L'orchestra ha sapientemente proposto Satin Doll prima di attaccare quel magnifico affresco che è C-Jam blues, retaggio delle velleità pittoriche del Duca, alle quali certo non ha rinunciato scegliendo la carriera di musicista. La Donna è l'ispiratrice di buona parte delle sue ballades: è la "Black Beauty" dell'orgoglio razziale, l'inattingibile vergine di "The River", è Circe, Salome, Sentimental Lady, Lady Mac, Night Creature e sopra tutte, Sophisticated Lady. Il Duca ha saputo sapientemente schizzare l'universo femminile anche attraverso i titoli dei suoi pezzi, come? E' lui stesso a svelarcelo: "Prima si suona il tema, poi ci si guarda attorno per sapere il nome della ragazza che sta in piedi dalla parte delle note basse del pianoforte. Lì c'è sempre una ragazza". Sulle tracce di questa estetica,
Antonio Florio, questa volta al baritono, ha schizzato una Sophisticated lady
con fraseggio generoso e liricamente controllato.

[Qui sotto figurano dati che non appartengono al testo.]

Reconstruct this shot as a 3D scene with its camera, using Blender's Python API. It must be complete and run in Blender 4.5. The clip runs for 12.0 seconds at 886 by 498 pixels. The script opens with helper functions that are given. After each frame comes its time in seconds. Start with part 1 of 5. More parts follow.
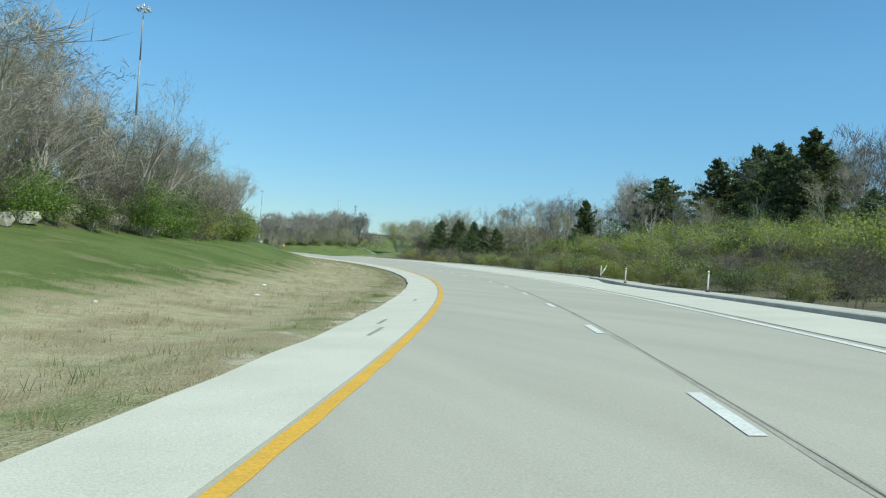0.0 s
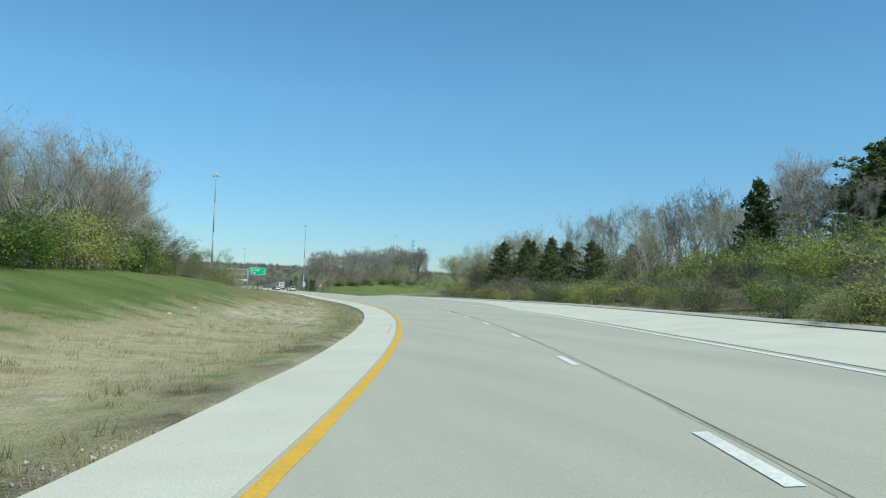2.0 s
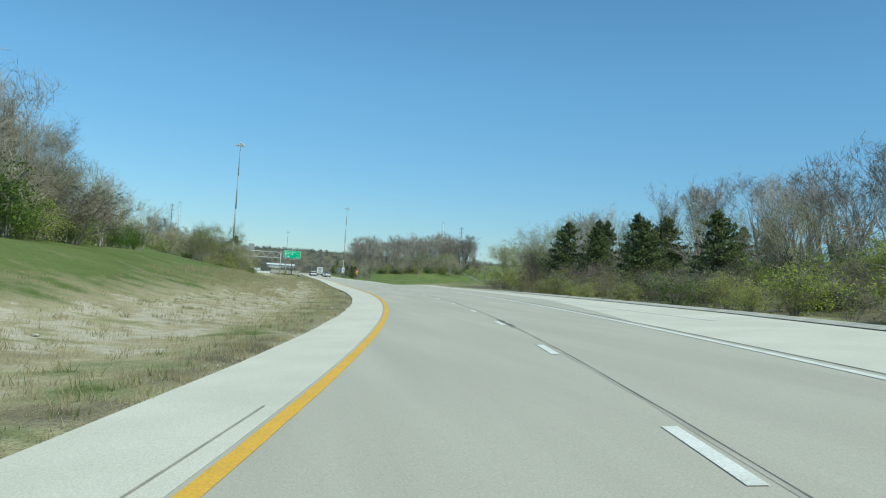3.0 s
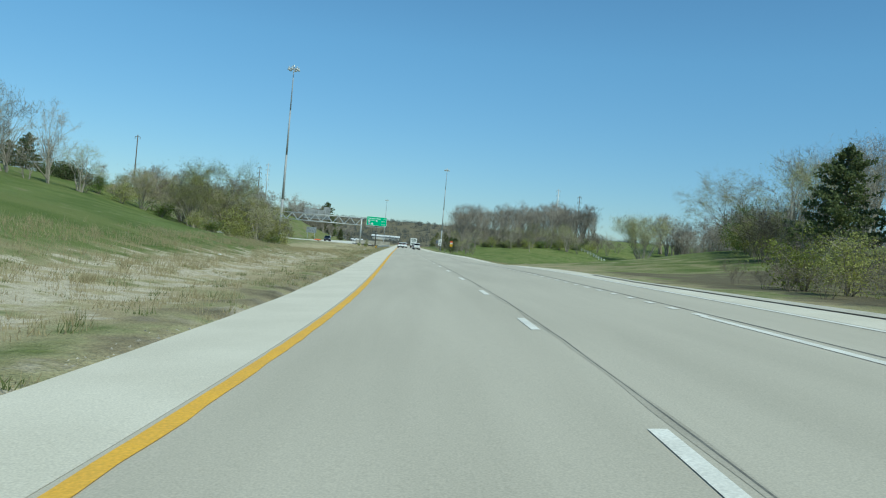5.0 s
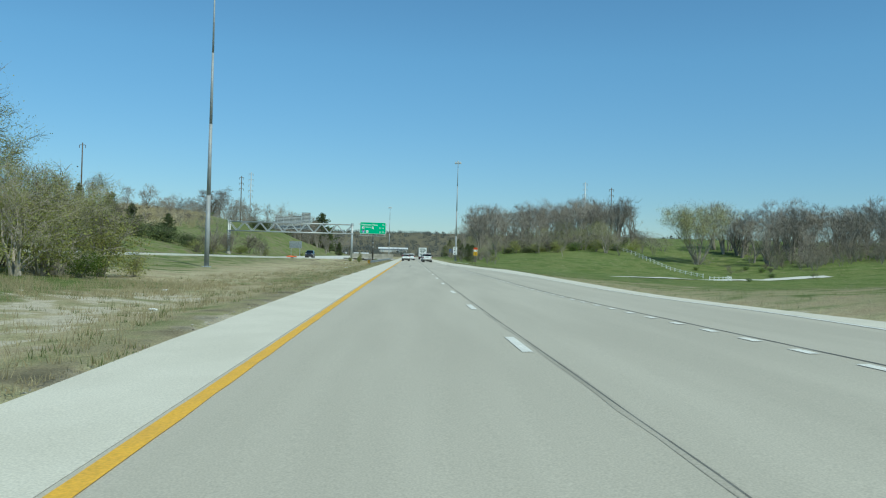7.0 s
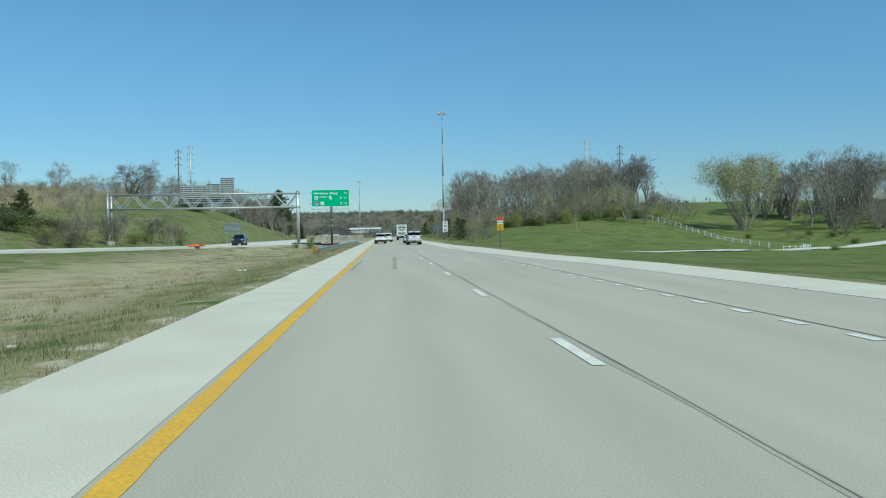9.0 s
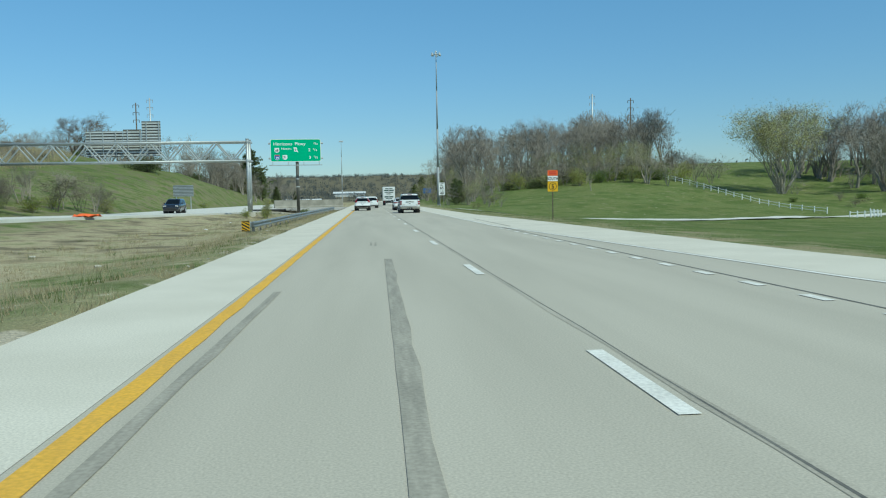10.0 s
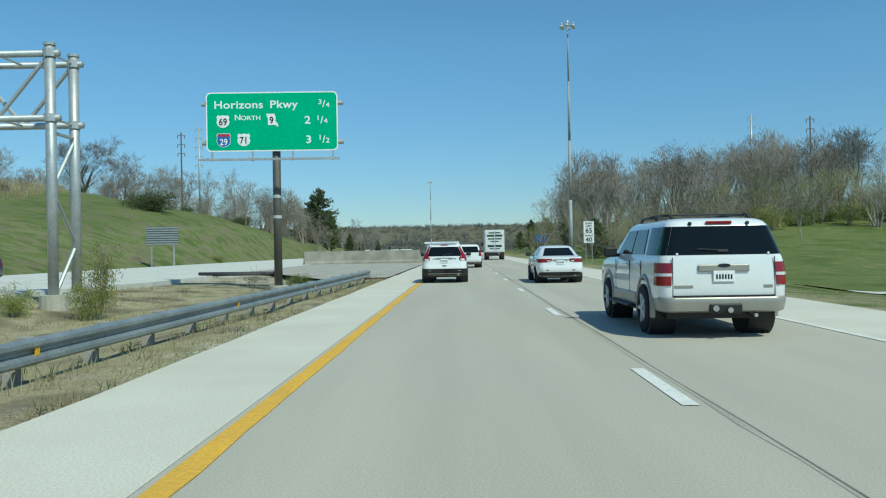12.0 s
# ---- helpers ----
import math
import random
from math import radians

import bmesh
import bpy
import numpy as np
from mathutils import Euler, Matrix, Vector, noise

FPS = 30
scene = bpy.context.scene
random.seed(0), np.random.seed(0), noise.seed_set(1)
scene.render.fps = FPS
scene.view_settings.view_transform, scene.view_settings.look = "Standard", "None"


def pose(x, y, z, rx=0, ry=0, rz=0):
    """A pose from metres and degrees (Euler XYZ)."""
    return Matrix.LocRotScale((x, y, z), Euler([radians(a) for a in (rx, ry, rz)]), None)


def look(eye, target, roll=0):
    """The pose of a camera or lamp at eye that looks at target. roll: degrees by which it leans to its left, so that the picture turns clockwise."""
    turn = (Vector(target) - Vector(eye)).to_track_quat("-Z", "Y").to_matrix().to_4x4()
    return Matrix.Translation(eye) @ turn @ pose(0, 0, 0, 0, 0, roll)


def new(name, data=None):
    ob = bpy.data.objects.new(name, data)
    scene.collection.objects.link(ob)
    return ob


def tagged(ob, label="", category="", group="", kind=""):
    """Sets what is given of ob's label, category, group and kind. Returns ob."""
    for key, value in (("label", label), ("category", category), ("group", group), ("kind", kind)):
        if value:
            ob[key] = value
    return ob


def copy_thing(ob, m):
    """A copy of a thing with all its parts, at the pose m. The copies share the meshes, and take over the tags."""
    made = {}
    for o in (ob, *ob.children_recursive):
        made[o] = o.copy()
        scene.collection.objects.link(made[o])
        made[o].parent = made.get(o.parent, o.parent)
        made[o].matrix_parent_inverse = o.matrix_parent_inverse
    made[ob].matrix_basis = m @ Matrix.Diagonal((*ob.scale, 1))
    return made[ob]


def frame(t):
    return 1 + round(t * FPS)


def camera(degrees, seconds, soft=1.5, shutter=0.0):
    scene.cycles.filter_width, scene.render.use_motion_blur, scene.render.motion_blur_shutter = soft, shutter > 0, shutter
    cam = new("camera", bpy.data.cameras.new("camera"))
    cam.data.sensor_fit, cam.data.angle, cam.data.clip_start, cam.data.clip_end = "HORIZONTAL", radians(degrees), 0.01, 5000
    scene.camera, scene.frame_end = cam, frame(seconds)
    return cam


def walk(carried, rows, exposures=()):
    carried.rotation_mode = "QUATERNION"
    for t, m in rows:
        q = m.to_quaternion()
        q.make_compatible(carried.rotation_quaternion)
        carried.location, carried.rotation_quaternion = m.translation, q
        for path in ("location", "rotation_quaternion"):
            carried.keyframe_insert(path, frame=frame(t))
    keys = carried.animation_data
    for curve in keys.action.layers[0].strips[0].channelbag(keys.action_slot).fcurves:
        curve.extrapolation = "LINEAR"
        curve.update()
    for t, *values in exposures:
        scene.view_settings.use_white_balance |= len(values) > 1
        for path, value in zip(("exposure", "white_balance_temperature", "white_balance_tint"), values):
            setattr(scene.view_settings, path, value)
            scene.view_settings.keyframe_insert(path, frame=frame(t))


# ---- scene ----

Applausi a scena aperta ai quali il Maestro ha inteso rispondere con
un cenno al Duke Latin, ma soprattutto all'Ellington delle suite con Oclupaca, dalla
Latin American Suite, da lui stesso arrangiata perfettamente in stile, per concludere il viaggio con The Hawk Talks, un vero pezzo di bravura, un
duel in tempo veloce tra le ance e gli ottoni, prima di chiudere il sipario sulle note di Take the "A" Train.